Free Willy 3: The Rescue marked the first Free Willy film that did not feature music by Michael Jackson, whose songs "Will You Be There" and "Childhood" appeared in the first and second films respectively. Basil Poledouris, who composed the scores for the first two films, also did not return. The score was composed by Cliff Eidelman, and was performed by the Toronto Symphony Orchestra. Eidelman's score includes excerpts from two pieces composed by Poledouris for the original film, "The Gifts" and the main title. The latter is heard at the end of the piece "A New Family", which plays at the end of the film.

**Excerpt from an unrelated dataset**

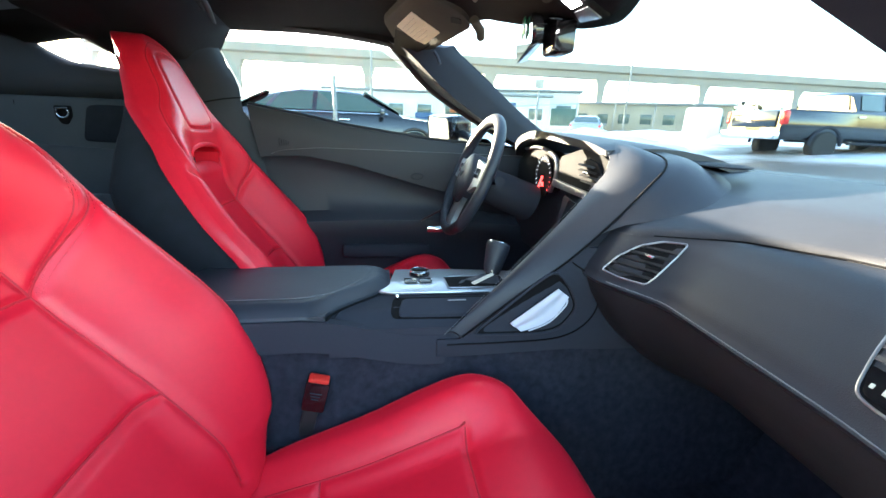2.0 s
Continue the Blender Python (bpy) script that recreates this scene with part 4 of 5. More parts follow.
for k in range(4):
    a, b = Vector((-0.100 + 0.006 * k, 0.878, 0.932 - 0.0115 * k)), Vector((-0.030 + 0.010 * k, 0.878, 0.928 - 0.0115 * k))
    part("slat", plate([[a.lerp(b, q), a.lerp(b, q) + Vector((0, -0.005, -0.003))] for q in np.linspace(0, 1, 4)], (0, 0.001, -0.0016)), SLAT, vs)
part("vent_tab", box((-0.058, 0.873, 0.913), (0.020, 0.006, 0.005), 0.0015), CHROME, vs)
part("stack_lower", prism([(-0.22, 0.86, 0.60), (0.09, 0.80, 0.60), (0.06, 0.82, 0.72), (-0.22, 0.88, 0.72)], (0, 0.16, 0), 0.006), TRIM, dash, "black lower centre stack")
part("dash_top", grid([[(x, y, z) for y, z in ((1.34, 0.925), (1.22, 0.925), (1.12, 0.918), (1.04, 0.906))] for x in np.linspace(-0.30, 0.130, 8)]), DASH, dash, angle=50)
SPK = [(0.020 + 0.105 * math.cos(a), 1.085 + 0.052 * math.sin(a)) for a in np.linspace(0, 2 * math.pi, 33)[:-1]]
part("speaker_grille", prism([(x, y, 0.9425 - 0.03 * (x + 0.03)) for x, y in SPK], (0, 0, 0.003), 0.0012), SHELL, dash, "oval speaker grille on the dash top")
for i in range(3):
    part("climate_knob", tube([(-0.14 + 0.065 * i, 0.872 - 0.008 * i, 0.735), (-0.14 + 0.065 * i, 0.852 - 0.008 * i, 0.733)], 0.013, 18), GLOSS, dash)
part("start_light", box((-0.175, 0.862, 0.745), (0.012, 0.004, 0.012), 0.002), GLOWBLUE, dash, "blue lit button")

# steering wheel
WC = Vector((-0.390, 0.694, 0.870))
WM = Matrix.Translation(WC) @ Matrix.Rotation(radians(90 - 22), 4, "X")
wheel = thing("steering_wheel", WC, "black leather steering wheel with silver spokes", "steering wheel")
ring = [WM @ Vector((0.172 * math.cos(a), 0.172 * math.sin(a) * (1 - 0.05 * (math.sin(a) < -0.8)), 0)) for a in np.linspace(0, 2 * math.pi, 65)[:-1]]
part("rim", tube(ring, 0.0155, 14, closed=True), PADDING, wheel, "thick black leather rim", angle=60)
hub = [WM @ Vector((0.064 * math.cos(a) * (1 + 0.15 * math.cos(2 * a)), 0.074 * math.sin(a) - 0.008, 0)) for a in np.linspace(0, 2 * math.pi, 33)[:-1]]
nrm = WM.to_3x3() @ Vector((0, 0, 1))
part("airbag_cover", grid([[p - nrm * 0.02 for p in hub], [p + nrm * 0.012 for p in hub], [WC + (p - WC) * 0.9 + nrm * 0.020 for p in hub], [WC + (p - WC) * 0.4 + nrm * 0.026 for p in hub]], closed=True, caps=True), DASH, wheel, angle=50)
for sx in (-1, 1):
    sp = part("spoke", plate([[WM @ Vector((sx * x, y + k * w, 0.008)) for k in (-1, 0, 1)] for x, y, w in ((0.05, 0.004, 0.048), (0.085, 0.008, 0.040), (0.12, 0.012, 0.030), (0.162, 0.016, 0.030))], -nrm * 0.014), ALU, wheel, "silver spoke")
    part("button_pad", plate([[WM @ Vector((sx * x, 0.016 + k * 0.013, 0.012)) for k in (-1, 0, 1)] for x in (0.085, 0.10, 0.118)], -nrm * 0.006), GLOSS, sp)
    for k in range(3):
        part("button", box(WM @ Vector((sx * (0.085 + 0.015 * k), 0.014, 0.0135)), (0.005, 0.003, 0.005), 0.001), SATIN, sp)
part("lower_spoke", plate([[WM @ Vector((k * w, y, 0.006)) for k in (-1, 0, 1)] for y, w in ((-0.05, 0.05), (-0.09, 0.036), (-0.13, 0.034), (-0.158, 0.045))], -nrm * 0.014), ALU, wheel, "silver lower spoke")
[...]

The songs "China Grove" by The Doobie Brothers, "What Do You See?" by Skydiggers, "Big Sky" by The Reverend Horton Heat, and "Pressin' On" by Little Charlie & the Nightcats are heard in the film, although none appear on the soundtrack.

The soundtrack was released on July 29, 1997, by Varèse Sarabande.

=== Track listing ===

| No. | Title | Length |
|---|---|---|
| 1. | "Main Title" | 1:44 |
| 2. | "Awakening" | 4:06 |
| 3. | "Harpoon Assembly" | 0:53 |
| 4. | "Whale Call" | 1:29 |
| 5. | "Birth" | 3:06 |
| 6. | "Willy Signals" | 1:03 |
| 7. | "The Hunt" | 3:09 |
| 8. | "Obsession" | 2:09 |
| 9. | "Redemption" | 2:36 |
| 10. | "You Were Right" | 2:08 |
| 11. | "A New Family" | 1:35 |
| 12. | "End Credits" | 3:49 |
| Total length: |  | 28:56 |

== Reception ==
On Rotten Tomatoes, the film has an approval rating of 45%, based on reviews from 20 critics. Audiences polled by CinemaScore gave the film an average grade of "B+" on an A+ to F scale.

Siskel & Ebert called Free Willy 3 the best film in the series. Roger Ebert gave it a thumbs-up and 3 out of 4 stars in his review, writing that "the series has grown up" and "smart" kids will enjoy it.